Corporate italiano: il peggiore fra i paesi altamente industrializzati
La situazione non migliora passando alle imprese. Ad oggi un terzo delle aziende della 2000 Forbes list ha assunto impegni climatici (mentre alla fine del 2020 erano presenti solo nel 20%).
Fra queste le più virtuose sono le britanniche, nelle quali tale dato viene riscontrato ben nel 72% dei casi. Ma lasciano ben sperare quasi tutti i Paesi appartenenti al G7. La media europea vede quasi il 60% delle grandi aziende possedere un piano climatico volto alla decarbonizzazione. In Italia invece neppure la metà delle imprese (il 27%) risulta essersi posta degli impegni climatici.
Dato allarmante se si considera che la percentuale che raggiunge gli standard minimi procedurali è ancora più bassa. La mancanza di responsabilizzazione è una dinamica comune a molti contesti aziendali anche al di fuori del territorio nazionale.

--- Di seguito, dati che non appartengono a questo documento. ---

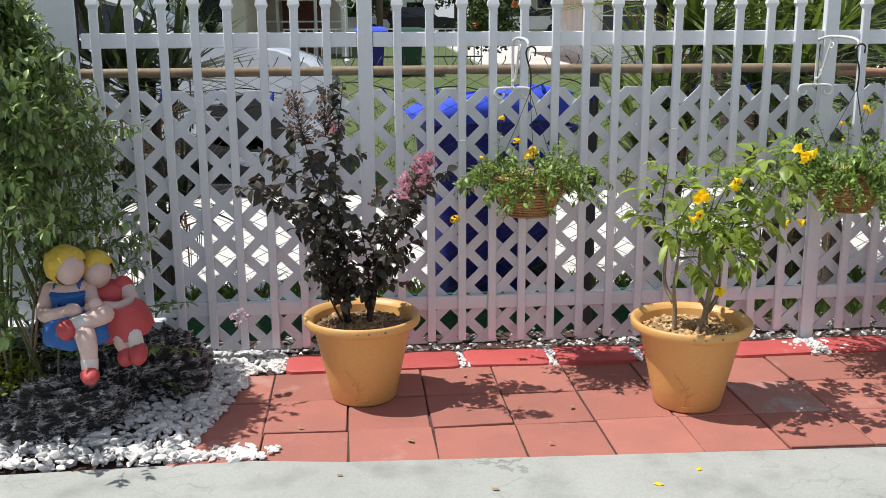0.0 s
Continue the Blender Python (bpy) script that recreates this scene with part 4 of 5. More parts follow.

Infatti, se da una parte aziende la cui impronta ambientale è particolarmente elevata tendono a fissare dei target di decarbonizzazione (nell’industria dei combustibili fossili si arriva al 49%), il ricorso ai carbon credit è una pratica ancor più comune che per gli enti pubblici. Solo il 3% delle più gradi aziende mondiali soddisfa infatti gli standard minimi del report sia a livello procedurale che per ciò che riguarda gli obiettivi stessi.